**REQUEST**
Below is a listing; write it out exactly and drop any images from it.
[Start of SUPPLIED DATA]
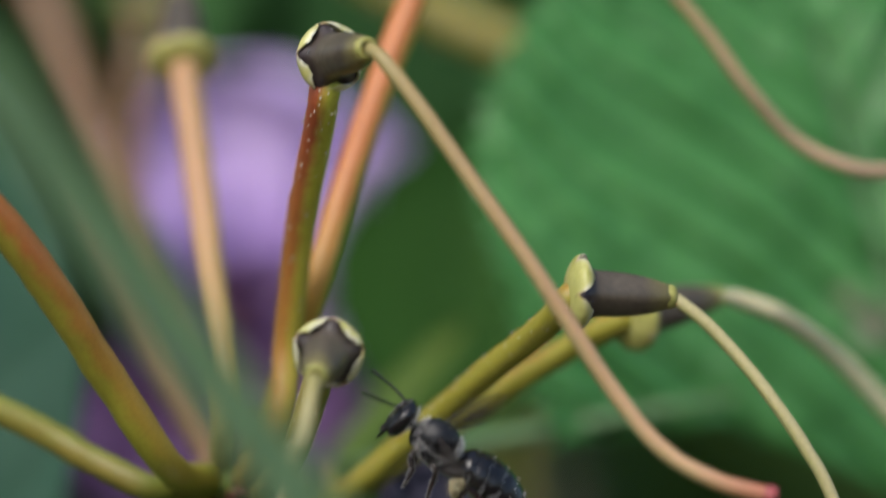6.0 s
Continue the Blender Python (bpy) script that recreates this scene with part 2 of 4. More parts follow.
CALYX = calyx_material()
OVARY = ovary_material()
SCALE_RED = mottled("bud_scale", (0.08, 0.025, 0.018), (0.19, 0.06, 0.035), 500, 0.6)
SEPAL = mottled("sepal", (0.16, 0.06, 0.05), (0.3, 0.13, 0.11), 400, 0.6)
STIGMA = mottled("stigma", (0.26, 0.04, 0.05), (0.42, 0.1, 0.09), 1500, 0.4)
NECTAR = surface("nectar", 0.04, spec=0.8)[0]
NECTAR.node_tree.nodes["Principled BSDF"].inputs["Transmission Weight"].default_value = 0.9
NECTAR.node_tree.nodes["Principled BSDF"].inputs["IOR"].default_value = 1.4
BARK = mottled("bark", (0.05, 0.035, 0.025), (0.16, 0.12, 0.08), 300, 0.85, 0.2, 0.0006)
GLAND = mottled("gland", (0.6, 0.55, 0.45), (0.85, 0.8, 0.7), 2000, 0.25, 0.6, 0)
LEAF = leaf_material("leaf", (0.02, 0.122, 0.018), (0.1, 0.325, 0.085), (0.27, 0.5, 0.32), rough=0.36, spec=0.45)
# dark green; some of the shrub's inner shade is put into this colour
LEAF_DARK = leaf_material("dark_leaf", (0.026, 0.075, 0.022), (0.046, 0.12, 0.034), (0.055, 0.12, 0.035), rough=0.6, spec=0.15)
LEAF_MID = leaf_material("mid_leaf", (0.022, 0.075, 0.02), (0.042, 0.125, 0.034), (0.06, 0.15, 0.045), rough=0.6, spec=0.2)
# shaded copy of the leaf green: darkened in the colour itself
LEAF_SHADE = leaf_material("shaded_leaf", (0.018, 0.068, 0.009), (0.042, 0.125, 0.018), (0.06, 0.15, 0.03), rough=0.6, spec=0.15)
# leaf green with the shade of the shrub's hollow put into the colour
LEAF_DEEP = leaf_material("deep_leaf", (0.046, 0.09, 0.019), (0.08, 0.15, 0.035), (0.09, 0.16, 0.05), rough=0.75, spec=0.08)
LEAF_DULL = leaf_material("dull_leaf", (0.056, 0.092, 0.034), (0.085, 0.128, 0.055), (0.11, 0.15, 0.07), rough=0.6, spec=0.15)
LEAF_OLIVE = leaf_material("olive_leaf", (0.15, 0.26, 0.12), (0.22, 0.36, 0.175), (0.26, 0.4, 0.21), spec=0.2)
LEAF_BLUE = leaf_material("blue_green_leaf", (0.02, 0.075, 0.045), (0.034, 0.105, 0.06), (0.05, 0.12, 0.06), spec=0.25)
LEAF_PALE = leaf_material("pale_leaf", (0.1, 0.2, 0.08), (0.16, 0.27, 0.13), (0.2, 0.31, 0.15))
LEAF_LIME = leaf_material("lime_leaf", (0.08, 0.145, 0.02), (0.12, 0.19, 0.032), (0.16, 0.22, 0.055))
LITTER = mottled("leaf_litter", (0.03, 0.022, 0.014), (0.11, 0.075, 0.045), 25, 0.9, 0.2, 0.003)
LAVENDER = petal_material("lavender_petal", (0.74, 0.57, 0.93), (0.5, 0.28, 0.74), (0.6, 0.42, 0.84), amount=0.3, through=0.08)
VIOLET = petal_material("deep_violet_petal", (0.56, 0.38, 0.8), (0.36, 0.16, 0.5), (0.42, 0.24, 0.66), amount=0.3, through=0.1)
# lavender darkened in the colour, for the blossom that hangs in shade
LAVENDER_SHADED = petal_material("shaded_lavender_petal", (0.23, 0.13, 0.31), (0.2, 0.09, 0.2), (0.15, 0.07, 0.2), amount=0.5)
STREAKED = petal_material("streaked_petal", (0.52, 0.49, 0.58), (0.4, 0.26, 0.52), (0.17, 0.1, 0.3), amount=0.75)
PALE_RIMMED = petal_material("pale_petal", (0.55, 0.51, 0.58), (0.42, 0.35, 0.47), (0.34, 0.26, 0.42), amount=0.4, rim=(0.55, 0.27, 0.2))
WITHERED = petal_material("withered_petal", (0.5, 0.22, 0.18), (0.2, 0.07, 0.07), (0.16, 0.04, 0.05), amount=0.35, through=0.35, rough=0.4, relief=0.1, rim=(0.46, 0.24, 0.2))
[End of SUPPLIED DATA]
**FINAL RESULT**
6.0 s
Continue the Blender Python (bpy) script that recreates this scene with part 2 of 4. More parts follow.
CALYX = calyx_material()
OVARY = ovary_material()
SCALE_RED = mottled("bud_scale", (0.08, 0.025, 0.018), (0.19, 0.06, 0.035), 500, 0.6)
SEPAL = mottled("sepal", (0.16, 0.06, 0.05), (0.3, 0.13, 0.11), 400, 0.6)
STIGMA = mottled("stigma", (0.26, 0.04, 0.05), (0.42, 0.1, 0.09), 1500, 0.4)
NECTAR = surface("nectar", 0.04, spec=0.8)[0]
NECTAR.node_tree.nodes["Principled BSDF"].inputs["Transmission Weight"].default_value = 0.9
NECTAR.node_tree.nodes["Principled BSDF"].inputs["IOR"].default_value = 1.4
BARK = mottled("bark", (0.05, 0.035, 0.025), (0.16, 0.12, 0.08), 300, 0.85, 0.2, 0.0006)
GLAND = mottled("gland", (0.6, 0.55, 0.45), (0.85, 0.8, 0.7), 2000, 0.25, 0.6, 0)
LEAF = leaf_material("leaf", (0.02, 0.122, 0.018), (0.1, 0.325, 0.085), (0.27, 0.5, 0.32), rough=0.36, spec=0.45)
# dark green; some of the shrub's inner shade is put into this colour
LEAF_DARK = leaf_material("dark_leaf", (0.026, 0.075, 0.022), (0.046, 0.12, 0.034), (0.055, 0.12, 0.035), rough=0.6, spec=0.15)
LEAF_MID = leaf_material("mid_leaf", (0.022, 0.075, 0.02), (0.042, 0.125, 0.034), (0.06, 0.15, 0.045), rough=0.6, spec=0.2)
# shaded copy of the leaf green: darkened in the colour itself
LEAF_SHADE = leaf_material("shaded_leaf", (0.018, 0.068, 0.009), (0.042, 0.125, 0.018), (0.06, 0.15, 0.03), rough=0.6, spec=0.15)
# leaf green with the shade of the shrub's hollow put into the colour
LEAF_DEEP = leaf_material("deep_leaf", (0.046, 0.09, 0.019), (0.08, 0.15, 0.035), (0.09, 0.16, 0.05), rough=0.75, spec=0.08)
LEAF_DULL = leaf_material("dull_leaf", (0.056, 0.092, 0.034), (0.085, 0.128, 0.055), (0.11, 0.15, 0.07), rough=0.6, spec=0.15)
LEAF_OLIVE = leaf_material("olive_leaf", (0.15, 0.26, 0.12), (0.22, 0.36, 0.175), (0.26, 0.4, 0.21), spec=0.2)
LEAF_BLUE = leaf_material("blue_green_leaf", (0.02, 0.075, 0.045), (0.034, 0.105, 0.06), (0.05, 0.12, 0.06), spec=0.25)
LEAF_PALE = leaf_material("pale_leaf", (0.1, 0.2, 0.08), (0.16, 0.27, 0.13), (0.2, 0.31, 0.15))
LEAF_LIME = leaf_material("lime_leaf", (0.08, 0.145, 0.02), (0.12, 0.19, 0.032), (0.16, 0.22, 0.055))
LITTER = mottled("leaf_litter", (0.03, 0.022, 0.014), (0.11, 0.075, 0.045), 25, 0.9, 0.2, 0.003)
LAVENDER = petal_material("lavender_petal", (0.74, 0.57, 0.93), (0.5, 0.28, 0.74), (0.6, 0.42, 0.84), amount=0.3, through=0.08)
VIOLET = petal_material("deep_violet_petal", (0.56, 0.38, 0.8), (0.36, 0.16, 0.5), (0.42, 0.24, 0.66), amount=0.3, through=0.1)
# lavender darkened in the colour, for the blossom that hangs in shade
LAVENDER_SHADED = petal_material("shaded_lavender_petal", (0.23, 0.13, 0.31), (0.2, 0.09, 0.2), (0.15, 0.07, 0.2), amount=0.5)
STREAKED = petal_material("streaked_petal", (0.52, 0.49, 0.58), (0.4, 0.26, 0.52), (0.17, 0.1, 0.3), amount=0.75)
PALE_RIMMED = petal_material("pale_petal", (0.55, 0.51, 0.58), (0.42, 0.35, 0.47), (0.34, 0.26, 0.42), amount=0.4, rim=(0.55, 0.27, 0.2))
WITHERED = petal_material("withered_petal", (0.5, 0.22, 0.18), (0.2, 0.07, 0.07), (0.16, 0.04, 0.05), amount=0.35, through=0.35, rough=0.4, relief=0.1, rim=(0.46, 0.24, 0.2))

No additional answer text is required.